Hong Kong to Ban Unlicensed Stablecoin Promotions From August 1

- Hong Kong’s new law makes it illegal to market unlicensed stablecoins to retail investors.
- Stablecoin issuers must secure an HKMA license to promote their products legally in Hong Kong.
- The HKMA warns the public about the risks of unlicensed stablecoin promotions in the market.
Hong Kong will soon ban unlicensed stablecoin marketing to the public as it prepares for the implementation of new regulations. The move is part of efforts to cool market enthusiasm and protect retail investors. Starting August 1, companies will need an official license to promote stablecoins to retail investors, tightening control over the growing digital asset sector.
Eddie Yue, Chief Executive of the Hong Kong Monetary Authority (HKMA), cautioned the public ahead of the new Stablecoins Ordinance. In a blog post, he highlighted concerns over market manipulation and fraud in recent stablecoin promotions.
Hong Kong Targets Unlicensed Stablecoin Issuers
The new law targets fiat-referenced stablecoins (FRS), making it illegal to offer them to retail investors without a valid HKMA license. Yue emphasized that many of the recent promotions bordered on deceptive practices that could mislead investors.
This regulatory update comes as the city sees a surge in companies seeking to enter the Web3 market. Over 40 firms have approached Hong Kong regulators in recent months, many eager to explore stablecoin opportunities. However, most of these firms are still in early stages, with some lacking solid business plans and risk management strategies.
Some of the major firms that have been preparing applications include the Ant Group, JD.com, Standard Chartered, and Circle. A number of law firms have reported an increase in the number of customers completing their applications. It is anticipated that the applications will be filed when the law becomes operational in August.
Yue cautioned that not every applicant is going to be licensed. He mentioned the announcements of some companies on their intention to pursue a stablecoin business. Such announcements normally create artificial market excitement in terms of rising prices and trading volumes of the stock. He warned investors to be cautious and decide wisely.
With the new regulations, stablecoins will need to be fully covered by high-quality and liquid assets. Such reserves may be in the form of cash, or as bank deposits or government bonds. The reserves are also to be kept in trust and cannot be mixed up with the company’s assets, so that the investors are not at risk of insolvency.
Global Crackdown on Stablecoin Regulation Intensifies
International regulators are also focusing on stablecoins. The Bank for International Settlements has raised concerns about money laundering risks. This is particularly relevant in cross-border transactions involving stablecoins. The United States has already passed new stablecoin legislation, signaling a shift toward global regulatory oversight.
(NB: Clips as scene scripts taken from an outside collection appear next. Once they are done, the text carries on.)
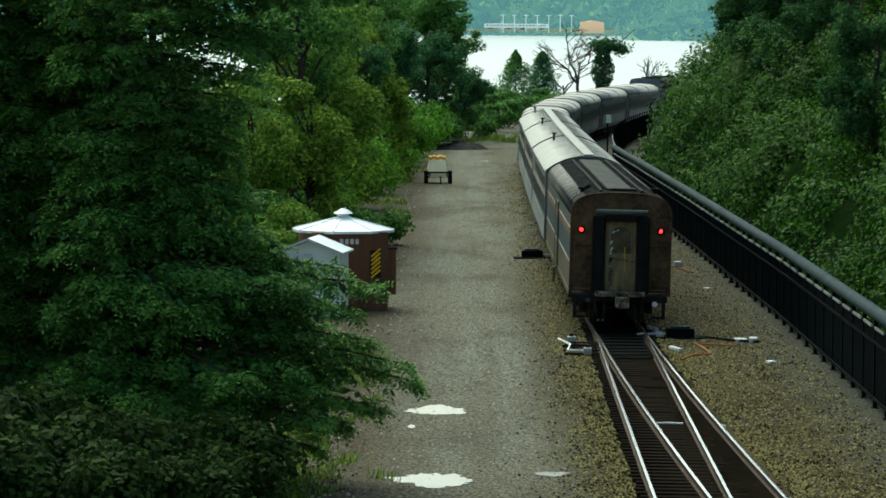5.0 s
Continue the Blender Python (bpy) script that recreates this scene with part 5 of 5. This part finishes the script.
def scatter_grass():
    rng = np.random.default_rng(92)
    tufts = [(-3.2 + rng.normal() * 0.5, rng.uniform(66, 100)) for _ in range(120)]
    tufts += [(-3.4 + rng.normal() * 0.5, rng.uniform(150, 230)) for _ in range(40)] + [(3 + rng.normal() * 2, rng.uniform(285, 310)) for _ in range(140)]
    c = np.repeat(np.array([(x, y, ground_at(x, y)) for x, y in tufts]), 26, 0)
    c = c + rng.normal(size=c.shape) * np.array([0.18, 0.25, 0.0])
    h = rng.uniform(0.08, 0.26, len(c))[:, None]
    lean = rng.normal(scale=0.35, size=c.shape) * np.array([1, 1, 0])
    side = rng.normal(size=c.shape) * np.array([1, 1, 0])
    side = side / np.linalg.norm(side, axis=1)[:, None] * 0.02
    up = np.array([0, 0, 1.0])
    v = np.stack([c - side, c + side, c + (lean + up) * h + side * 0.3, c + (lean + up) * h - side * 0.3], 1).reshape(-1, 3)
    tagged(quads("grass", v, np.arange(len(v)).reshape(-1, 4), "leaf_light"), "weedy grass tufts along the yard's edge", "grass", kind="stuff")


scatter_grass()


def spoil_heap():
    rng = np.random.default_rng(93)
    v, f, n = [], [], 17
    for j in range(n):
        for i in range(n):
            u, w = i / (n - 1) * 2 - 1, j / (n - 1) * 2 - 1
            r = min(1.0, math.hypot(u, w))
            v.append((0.2 + u * 2.3, 272 + w * 4.5, level(272) - 0.2 + 0.62 * (1 - r) ** 0.7 * rng.uniform(0.55, 1.4)))
    f = [(j * n + i, j * n + i + 1, (j + 1) * n + i + 1, (j + 1) * n + i) for j in range(n - 1) for i in range(n - 1)]
    tagged(quads("heap", v, f, "spoil"), "low heap of dark stones at the yard's end", "heap")


spoil_heap()


# ---- over the river ----
def build_far_bank():
    z0 = -3.0
    for k in range(7):
        p = thing("power_pole", "pale pole with a cross-arm on the far bank", "pole", pose(37.5 + k * 9.6, 2948, z0 + 2.5), group="poles on the far bank")
        b = B()
        rod(b, (0, 0, 0), (0, 0, 15.5), 0.45, 0.35, 8)
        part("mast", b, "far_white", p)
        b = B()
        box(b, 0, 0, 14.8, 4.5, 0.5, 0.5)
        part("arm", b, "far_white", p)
    for x in (104, 119):
        p = thing("power_pole", "tall pale pole with a cross-arm among the far trees", "pole", pose(x, 3075, z0 + 2), group="poles on the far bank")
        b = B()
        rod(b, (0, 0, 0), (0, 0, 37), 0.16, 0.12, 6)
        part("mast", b, "far_forest", p)
        b = B()
        box(b, 0, 0, 36, 7, 0.6, 0.8)
        part("arm", b, "far_white", p)
    # a railway bank with shore bushes in front of it
    b = B()
    rings = [[b.verts.new((x, y, z)) for y, z in ((2953, z0 + 1), (2956, z0 + 5.6), (2966, z0 + 5.6), (2970, z0 + 1))] for x in (-160, 240)]
    for k in range(4):
        b.faces.new((rings[0][k], rings[0][(k + 1) % 4], rings[1][(k + 1) % 4], rings[1][k]))
    b.faces.new(rings[0])
    b.faces.new(rings[1])
    tagged(to_object("embankment", b, "far_tan"), "pale railway bank along the far shore", "embankment", kind="structure")
    rng = np.random.default_rng(95)
    n = 1500
    c = np.stack([rng.uniform(-150, 235, n), rng.uniform(2942, 2952, n), z0 + 1.6 + 2.2 * rng.uniform(0, 1, n) ** 1.6], 1)
    v, f = leaves(c, rng.normal(size=c.shape) + np.array([0, -0.4, 0.5]), 2.8, 1.9, rng)
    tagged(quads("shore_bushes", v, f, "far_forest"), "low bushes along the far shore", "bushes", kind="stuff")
    depot = thing("depot", "orange-red brick riverside building on the far bank", "building", pose(112, 2944, z0 + 2.6))
    b = B()
    box(b, 0, 0, 4.5, 20, 12, 9, 0.2)
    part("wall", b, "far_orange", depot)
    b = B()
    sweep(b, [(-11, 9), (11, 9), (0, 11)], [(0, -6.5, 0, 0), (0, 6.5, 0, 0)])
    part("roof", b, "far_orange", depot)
    b = B()
    box(b, 40, 3010, z0 + 0.8, 380, 120, 4.5, 1.0)
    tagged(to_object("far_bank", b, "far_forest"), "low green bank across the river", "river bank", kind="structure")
    for x, y, w in ((176, 2280, 14), (200, 2275, 8)):
        h = thing("house", "small tan building among trees across the river", "house", pose(x, y, z0 + 2))
        b = B()
        box(b, 0, 0, 2.5, w, 8, 5, 0.1)
        part("wall", b, "far_orange", h)
        b = B()
        sweep(b, [(-w / 2 - 0.5, 5), (w / 2 + 0.5, 5), (0, 7)], [(0, -4.5, 0, 0), (0, 4.5, 0, 0)])
        part("roof", b, "far_white", h)


def far_train():
    """A short white train that runs along the far bank."""
    t = thing("far_train", "distant white passenger train on the far river bank", "train")
    for k in range(2):
        b = B()
        box(b, 13.2 + k * 27.2, 0, 2.7, 26.6, 3.1, 3.7, 0.5)
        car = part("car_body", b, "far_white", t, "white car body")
        for w in range(8):
            b = B()
            box(b, 2.6 + k * 27.2 + w * 3.0, -1.58, 3.2, 2.0, 0.1, 0.9)
            part("window", b, "far_window", car)
        for y in (5, 21):
            b = B()
            box(b, y + k * 27.2, 0, 0.45, 3.6, 2.4, 0.9, 0.1)
            part("bogie", b, "grime", t)
    return t


build_far_bank()
FAR_TRAIN = far_train()

motions()
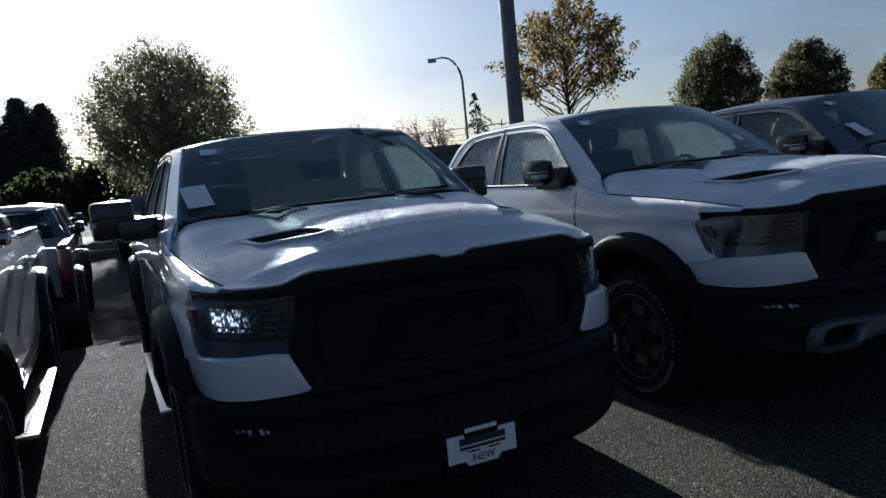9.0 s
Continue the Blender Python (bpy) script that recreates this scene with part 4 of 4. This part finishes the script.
def skid_shape():
    """One rounded silver bar that opens into an oval loop at either end."""
    yf = lambda x, z: bumper_y(x) - 0.128 + 0.03 * smooth01(0.52, 0.42, z)
    steps = ((0.0, 0.055), (0.0, 0.022), (0.35, 0.006), (0.75, 0.0))
    out = []
    for sx in (1, -1):
        o = resample([(0.30, 0.598), (0.42, 0.600), (0.55, 0.606), (0.655, 0.602), (0.712, 0.570), (0.735, 0.505), (0.720, 0.450), (0.675, 0.428), (0.53, 0.428), (0.475, 0.440), (0.438, 0.468), (0.40, 0.488), (0.36, 0.494), (0.30, 0.495)], 60)
        i = resample([(0.474, 0.566), (0.50, 0.573), (0.56, 0.576), (0.63, 0.572), (0.672, 0.555), (0.690, 0.512), (0.682, 0.478), (0.652, 0.463), (0.545, 0.463), (0.505, 0.474), (0.472, 0.505), (0.462, 0.538), (0.466, 0.555), (0.470, 0.562)], 60)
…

Related: China Tech Giants Push for Yuan Stablecoins in Hong Kong
Hong Kong aims to become a digital asset hub in the Asian market as it balances innovation and regulation. HKMA is completing its policies regarding anti-money laundering and the prevention of financial crimes. By the end of July, these guidelines are expected to be published. The authority will also adopt a strict approach towards the protection of investors.
Regulations are becoming stricter in other jurisdictions in the world. The European Union’s Markets in Crypto-Assets (MiCA) regulation imposes financial penalties of up to €5 million for legal violations. In the UK, the Financial Conduct Authority has been struggling to enforce crypto-related rules, as only 50% of flagged illicit crypto advertisements have been removed.
As Hong Kong bolsters its regulatory system, it aims to provide an open path for businesses that wish to participate in the stablecoin market. Both investors and companies are keeping an eye on the city in preparation to define how they can redefine digital assets in the future.